WORK TO BE COMPLETED: In the listing that follows, the range to quote begins at the line that has "shutter > 0, shutter" and ends after the line that has "q.make_compatible(carried.rotation_quaternion)"; quote it verbatim and add nothing.

══ STORED DATA

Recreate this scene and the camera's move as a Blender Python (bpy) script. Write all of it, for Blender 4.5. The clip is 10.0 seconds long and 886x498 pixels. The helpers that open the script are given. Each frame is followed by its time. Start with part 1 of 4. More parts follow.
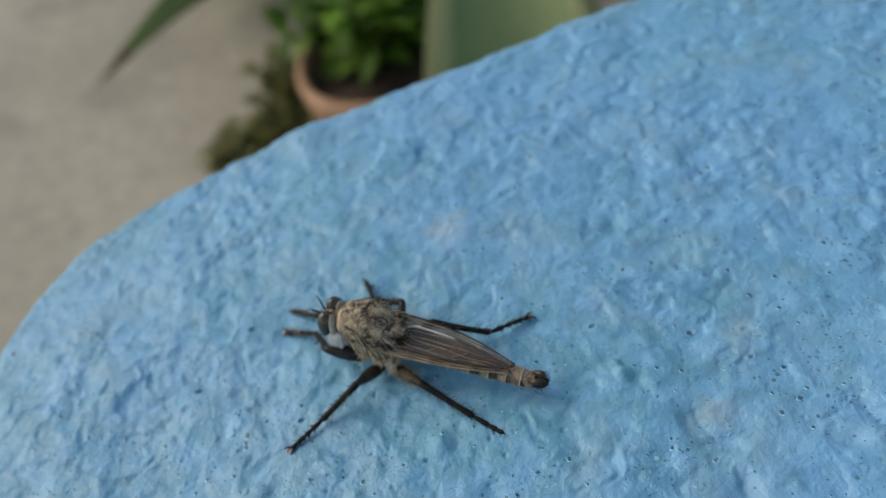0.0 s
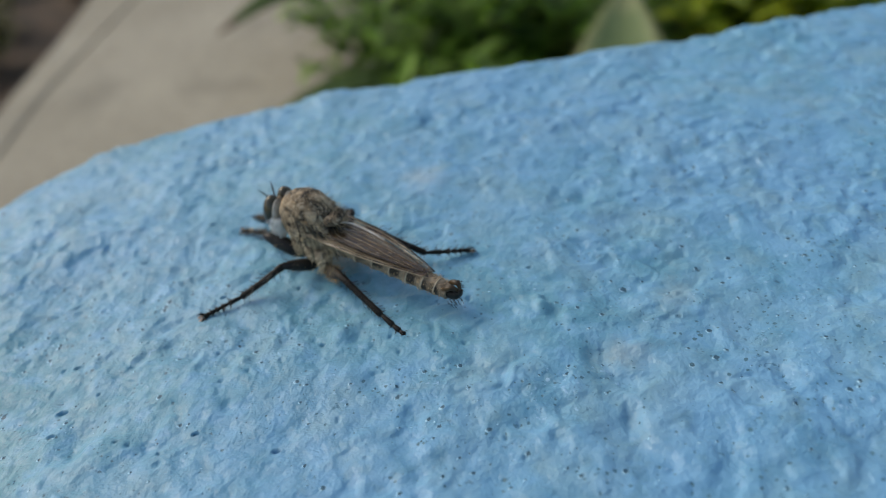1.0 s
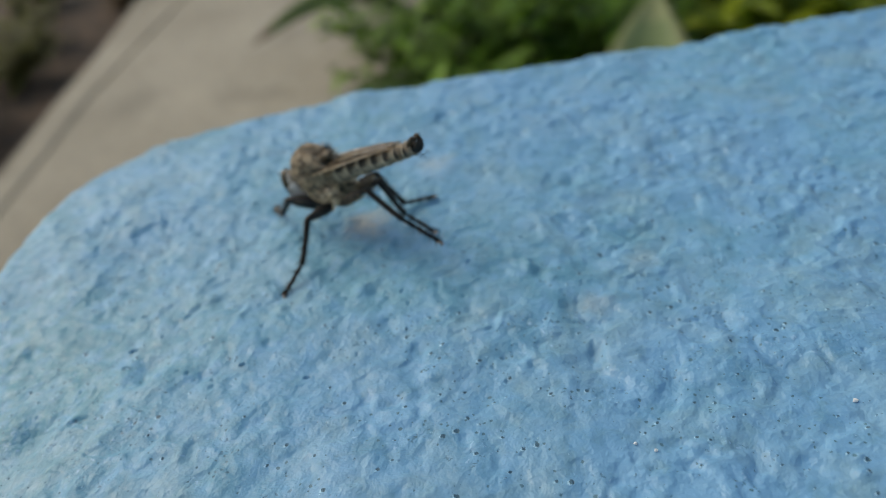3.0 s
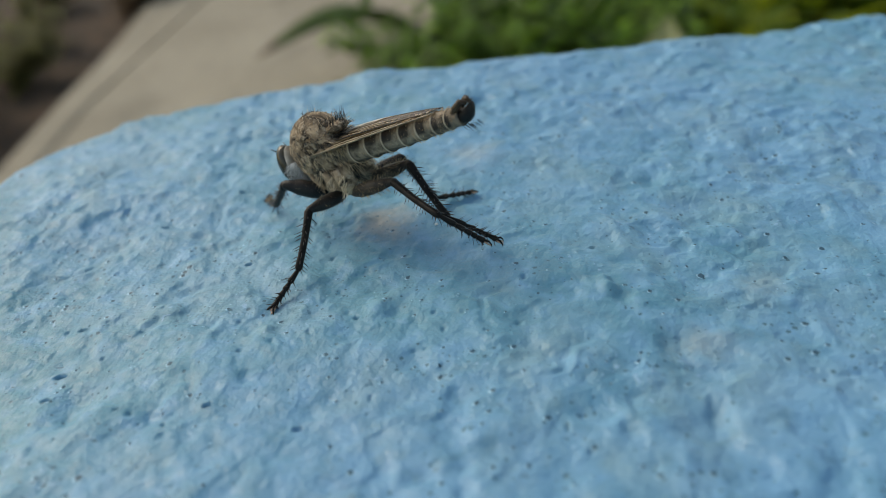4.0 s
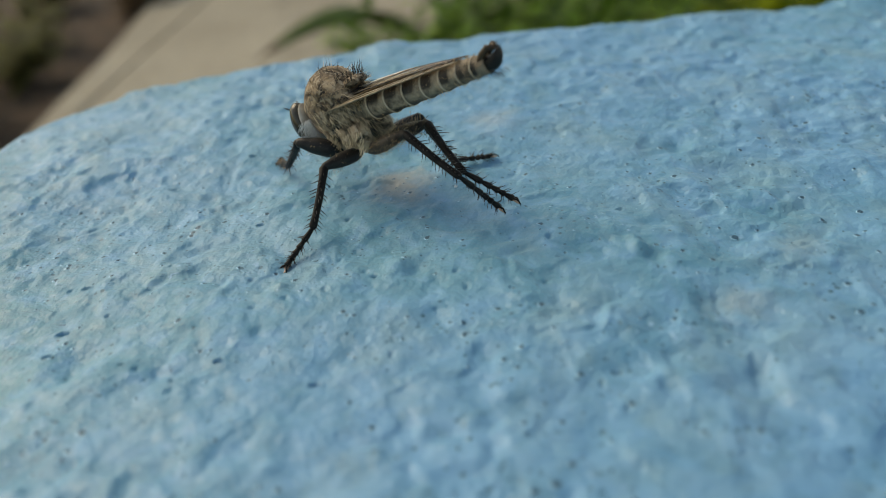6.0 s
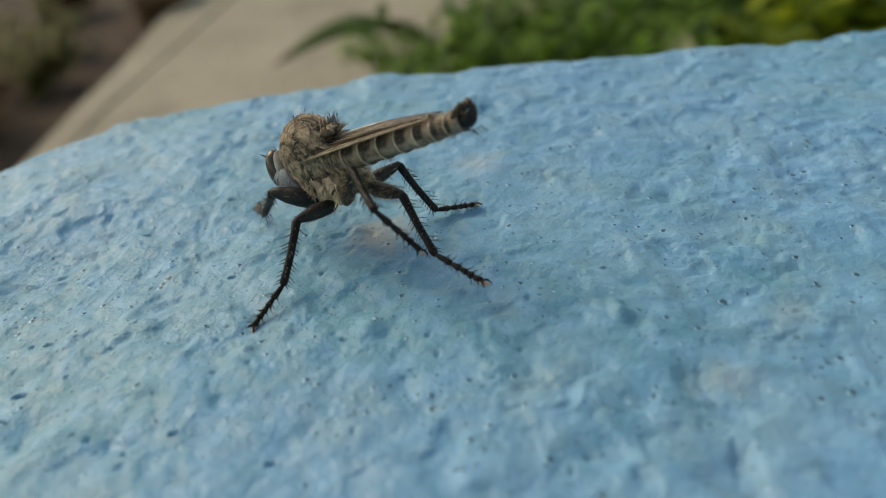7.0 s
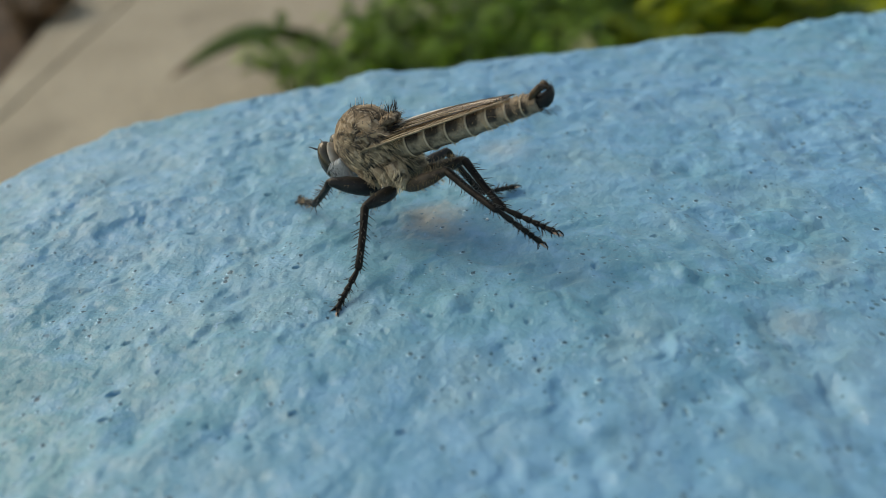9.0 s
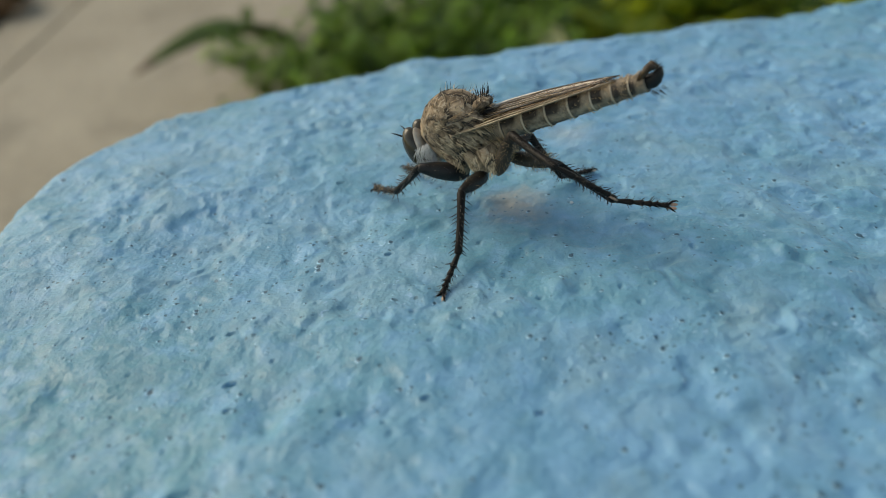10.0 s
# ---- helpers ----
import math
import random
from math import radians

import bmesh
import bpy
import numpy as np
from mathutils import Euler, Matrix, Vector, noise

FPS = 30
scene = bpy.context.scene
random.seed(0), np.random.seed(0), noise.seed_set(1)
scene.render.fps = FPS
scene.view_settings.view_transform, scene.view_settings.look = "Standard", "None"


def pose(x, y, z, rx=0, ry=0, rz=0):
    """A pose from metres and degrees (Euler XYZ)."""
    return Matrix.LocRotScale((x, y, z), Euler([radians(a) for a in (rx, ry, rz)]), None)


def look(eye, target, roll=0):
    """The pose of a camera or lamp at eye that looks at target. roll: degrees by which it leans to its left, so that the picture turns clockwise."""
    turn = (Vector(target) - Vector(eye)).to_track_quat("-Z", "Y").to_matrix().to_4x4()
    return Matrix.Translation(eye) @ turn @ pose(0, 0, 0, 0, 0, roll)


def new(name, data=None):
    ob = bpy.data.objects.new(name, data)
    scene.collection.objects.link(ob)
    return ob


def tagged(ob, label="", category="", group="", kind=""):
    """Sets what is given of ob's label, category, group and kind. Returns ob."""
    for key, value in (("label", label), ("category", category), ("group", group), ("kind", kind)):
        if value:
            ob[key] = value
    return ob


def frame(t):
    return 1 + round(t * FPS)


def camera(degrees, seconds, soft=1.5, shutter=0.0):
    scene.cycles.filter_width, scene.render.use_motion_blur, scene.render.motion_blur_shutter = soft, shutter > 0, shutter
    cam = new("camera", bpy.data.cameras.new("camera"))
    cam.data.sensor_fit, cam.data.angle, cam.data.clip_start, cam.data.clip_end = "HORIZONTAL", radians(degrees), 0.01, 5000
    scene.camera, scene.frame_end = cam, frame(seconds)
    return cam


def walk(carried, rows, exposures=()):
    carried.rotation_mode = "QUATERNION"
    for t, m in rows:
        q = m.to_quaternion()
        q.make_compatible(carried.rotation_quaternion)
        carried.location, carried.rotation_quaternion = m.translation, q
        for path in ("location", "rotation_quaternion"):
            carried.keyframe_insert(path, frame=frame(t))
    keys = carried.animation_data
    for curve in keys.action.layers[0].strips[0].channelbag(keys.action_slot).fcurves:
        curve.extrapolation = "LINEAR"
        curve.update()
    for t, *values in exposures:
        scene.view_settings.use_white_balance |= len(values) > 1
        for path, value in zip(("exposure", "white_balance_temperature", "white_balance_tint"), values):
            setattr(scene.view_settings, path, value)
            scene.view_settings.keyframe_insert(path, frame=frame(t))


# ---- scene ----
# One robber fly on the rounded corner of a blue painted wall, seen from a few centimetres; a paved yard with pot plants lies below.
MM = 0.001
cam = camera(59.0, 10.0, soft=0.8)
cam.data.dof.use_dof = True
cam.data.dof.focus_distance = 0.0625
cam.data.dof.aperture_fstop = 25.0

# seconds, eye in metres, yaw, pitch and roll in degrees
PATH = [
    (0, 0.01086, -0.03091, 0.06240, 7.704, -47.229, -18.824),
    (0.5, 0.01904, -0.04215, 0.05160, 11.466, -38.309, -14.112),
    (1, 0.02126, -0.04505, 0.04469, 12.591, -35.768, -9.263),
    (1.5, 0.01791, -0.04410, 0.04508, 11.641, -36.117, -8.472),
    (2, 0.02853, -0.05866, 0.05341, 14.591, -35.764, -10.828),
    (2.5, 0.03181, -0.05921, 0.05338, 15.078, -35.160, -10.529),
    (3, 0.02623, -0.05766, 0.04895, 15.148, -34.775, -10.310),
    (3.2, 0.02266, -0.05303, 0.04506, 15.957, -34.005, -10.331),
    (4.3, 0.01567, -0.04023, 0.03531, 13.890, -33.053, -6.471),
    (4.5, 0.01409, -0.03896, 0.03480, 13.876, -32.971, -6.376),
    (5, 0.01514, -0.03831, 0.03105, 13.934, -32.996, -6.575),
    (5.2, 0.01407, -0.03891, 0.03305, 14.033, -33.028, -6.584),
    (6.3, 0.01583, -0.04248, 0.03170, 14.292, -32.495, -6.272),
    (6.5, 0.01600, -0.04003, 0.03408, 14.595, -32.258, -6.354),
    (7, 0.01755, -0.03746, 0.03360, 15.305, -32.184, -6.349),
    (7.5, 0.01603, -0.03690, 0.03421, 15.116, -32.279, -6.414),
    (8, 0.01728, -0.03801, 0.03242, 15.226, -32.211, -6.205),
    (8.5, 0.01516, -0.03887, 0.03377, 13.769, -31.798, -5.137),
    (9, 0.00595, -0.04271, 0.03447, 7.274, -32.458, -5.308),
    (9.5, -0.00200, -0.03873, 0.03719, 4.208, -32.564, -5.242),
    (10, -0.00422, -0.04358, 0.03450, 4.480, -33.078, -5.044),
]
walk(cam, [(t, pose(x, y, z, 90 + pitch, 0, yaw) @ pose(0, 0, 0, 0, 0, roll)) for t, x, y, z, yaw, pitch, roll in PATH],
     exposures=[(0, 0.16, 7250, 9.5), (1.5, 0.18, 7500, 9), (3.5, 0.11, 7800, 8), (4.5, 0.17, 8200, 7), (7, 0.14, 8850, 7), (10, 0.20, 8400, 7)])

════

REPLY TO THE TASK:
    scene.cycles.filter_width, scene.render.use_motion_blur, scene.render.motion_blur_shutter = soft, shutter > 0, shutter
    cam = new("camera", bpy.data.cameras.new("camera"))
    cam.data.sensor_fit, cam.data.angle, cam.data.clip_start, cam.data.clip_end = "HORIZONTAL", radians(degrees), 0.01, 5000
    scene.camera, scene.frame_end = cam, frame(seconds)
    return cam


def walk(carried, rows, exposures=()):
    carried.rotation_mode = "QUATERNION"
    for t, m in rows:
        q = m.to_quaternion()
        q.make_compatible(carried.rotation_quaternion)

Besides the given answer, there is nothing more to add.